You have officially nailed the interview(s) and landed the job! Congratulations! Next comes reviewing your formal job offer. For most, this is an exciting time, and your first instinct may be to accept the first offer you get outright. But it is best to fully understand what the offer entails before you attempt to negotiate higher or accept as-is. Let’s break it down.
A Job Offer Letter often includes job title, position type (exempt, non-exempt, full-time, part-time, project based, etc.), reporting/team structure, an anticipated starting date, salary, benefits, and an acknowledgement to sign. It may also include additional agreements to sign including noncompetes, contingencies (passing a background, drug, or credit check), confidentiality agreements, and other compensation information.
The job title is fairly self-explanatory. But it’s important to note the difference between some types of employment. “Exempt” means that the position is not subject to the overtime provisions of the Fair Labor and Standard Act (FLSA). In other words, they would not receive overtime pay or are exempt from other FLSA requirements. These are often salaried positions. “Nonexempt” positions are protected by FLSA regulations. This means non-exempt employees must be paid at least the federal minimum wage for hours worked and have access to overtime pay beyond 40 hours worked per week. These are often hourly positions. There are additional factors in these types of employment that are worth spending some time researching.
Your offer may come in right at the salary that was noted during your interview or as noted on the original application. Though it may also be different because it was “commensurate with experience.” This means that the salary offered might be impacted by the amount of experience you come in with; for example, the more experience you have the higher the pay. Regardless, it’s good to review any notes or information that was provided to you about the role as you were going through the application and interview process. If the pay is less than suggested, it’s a good idea to ask why.

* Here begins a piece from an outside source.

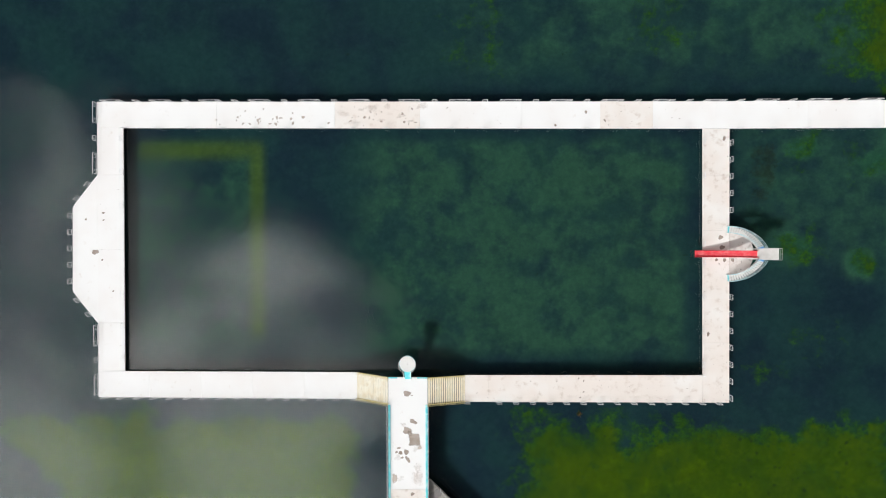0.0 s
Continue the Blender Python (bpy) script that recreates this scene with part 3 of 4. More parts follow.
def make_decks():
    north = deck("pier_north", "long straight pier of bleached white concrete slabs")
    xs = [-43.93, -28.5, -13.4, -2.6, 10.2, 20.0, 26.5, 34.3, 45.6, 55.2, 64.4, 73.5, 82.9, 92.05]
    x0, x1 = xs[0], xs[-1]
    bend = xs.index(34.3)
    for part_xs, pinks in ((xs[:bend + 1], (2, 5)), (xs[bend:], ())):
        xa, xb = part_xs[0], part_xs[-1]
        (oa, ia), (ob, ib) = north_edge(xa), north_edge(xb)
        strip(north, (xa, oa), (xb, ob), (xa, ia), (xb, ib), [(x - xa) / (xb - xa) for x in part_xs], pinks=pinks)
    o1, i1 = north_edge(x1)
    a, b = math.pi - math.asin(1.70 / 11.2), math.pi + math.asin(1.69 / 11.2)
    part("slab", prism([(92.07, o1), (92.07, i1)] + list(reversed(arc(RING_C, RING_OUT + 0.06, a, b, 8))), TOP - 0.16, TOP, 0.01), DECK, north)
    piles(north, (x0 + 3, 17.3), (x1 - 2, 16.7), 22)

    west = deck("pier_west", "wide concrete pier with a trapezoid sunbathing bay")
    strip(west, (-43.95, 15.65), (-44.02, -15.46), (-40.57, 15.64), (-40.57, -15.44), [0, 0.19, 0.5, 0.80, 1])
    bay = [(-43.968, 9.67), (-47.20, 5.62), (-47.30, -5.24), (-44.010, -9.37)]
    part("slab", prism(bay, TOP - 0.16, TOP - 0.003, 0.004), DECK, west)
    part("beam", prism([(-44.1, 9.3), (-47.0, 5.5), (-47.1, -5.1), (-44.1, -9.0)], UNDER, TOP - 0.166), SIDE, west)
    piles(west, (-42.3, 14), (-42.3, -14), 6)
    piles(west, (-45.8, 5), (-45.8, -5), 3)

    south = deck("pier_south_a", "concrete pier with bleached speckled slabs")
    strip(south, SW_OUT, (-10.68, -18.91), (-44.02, -15.48), (-10.67, -15.52), even(5))
    piles(south, (-42, -17.2), (-11.5, -17.2), 6)
    other = deck("pier_south_b", "concrete pier with dusty pinkish slabs")
    strip(other, (3.01, -19.21), (32.72, -19.19), (3.02, -15.84), (32.72, -15.77), [0, 0.10, 0.36, 0.68, 1], mat=DECK_PINK)
    piles(other, (4, -17.5), (32, -17.5), 6)
    east = deck("pier_east", "concrete pier with dusty slabs between two longer piers")
    strip(east, (32.66, 15.03), (32.74, -19.19), (35.97, 15.00), (36.00, -19.18), [0, 0.17, 0.37, 0.62, 0.78, 1], mat=DECK_PINK)
    piles(east, (34.3, 14), (34.3, -18), 7)

    # half-round landing of the first slide tower
    landing = deck("landing_half_round", "half-round concrete landing below a slide tower")
    centre = (35.52, -0.47)
    a = math.acos((36.02 - centre[0]) / 3.43)
    part("slab", prism(arc(centre, 3.43, -a, a, 24), TOP - 0.2, TOP - 0.004, 0.015), DUSTY, landing)
    piles(landing, (37.5, 0.6), (37.5, -1.5), 2, TOP - 0.2)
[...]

In addition to the salary offered, your benefits (401k, healthcare coverage, dental, vacation, etc.) are not to be swept under the rug. These benefits often have a significant cost to the business you are considering joining. Often, these expenses can be approximately 30% of the salary suggested on top of your salary as a total employee compensation package. It’s not explicitly stated in that way, but it’s important to understand that your paycheck is only one piece of the total offer.
So, what’s normal for benefits? It depends. Companies all do this differently. Some may put out more vacation time or flexible time off for employees, and some may offer higher 401K matching programs. Depending upon what your priorities are, either of these can be viewed as better or worse for your own needs.

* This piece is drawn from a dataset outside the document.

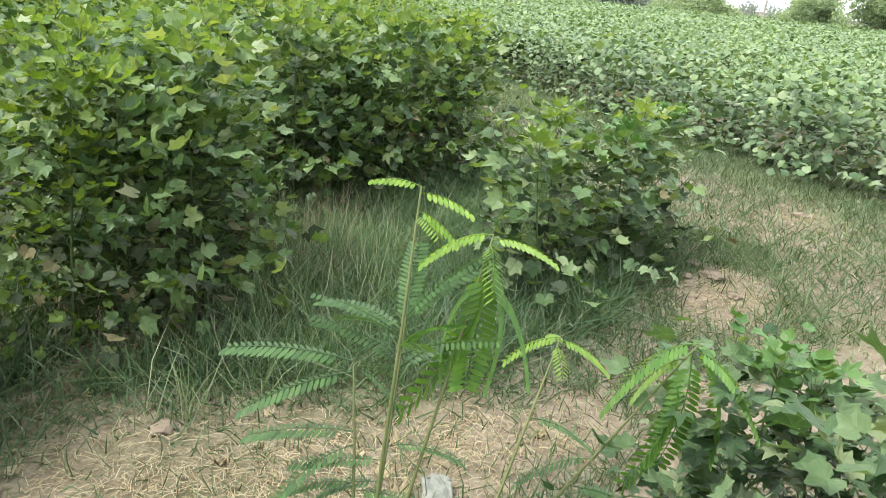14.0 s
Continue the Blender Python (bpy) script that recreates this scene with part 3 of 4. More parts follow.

Moving on to the team structure. In case no one mentioned it to you during your interview process, this may be the first time you’re learning who you would report to and potentially who would be on your team. Do some digging! Search LinkedIn for the company you’re applying to and see if you can find any employees listed as working for that company with a title like yours or within the same area of the business. Peeking at their profiles may give you a better idea of your teammates and the culture of the workplace. You can also do this for your boss! It’s not snooping, it’s investigating for your future.
Finally, look a bit deeper into the additional documents that are requested. Is the employer looking for you to sign a noncompete? A noncompete is a legal document that tells you where you can and cannot work in the future for a given period. Often noncompetes are in place to ensure you don’t share industry or company secrets to a competitor that may put that company in jeopardy or lose any market share. They may only be enforced in a specific geographic location, or they may only be for a particular industry or client of theirs. Regardless, it’s good to check it out. Then seek advising on it from trusted mentors or even an attorney.
Now that you’ve reviewed everything from your offer, it’s time to sign and accept the offer or go back to the hiring manager with your counteroffer. It’s important to note that not all situations would be accepting of a counteroffer. Especially if you’re working with a recruiter, agency, or career launching platform like Avenica. Often the roles they’re placing have salaries and packages that are locked in with little wiggle room. They will also share this with you up front. If you’re going it alone, that may be another story and a topic for another blog post.
Good luck on your job search; we’re cheering for you!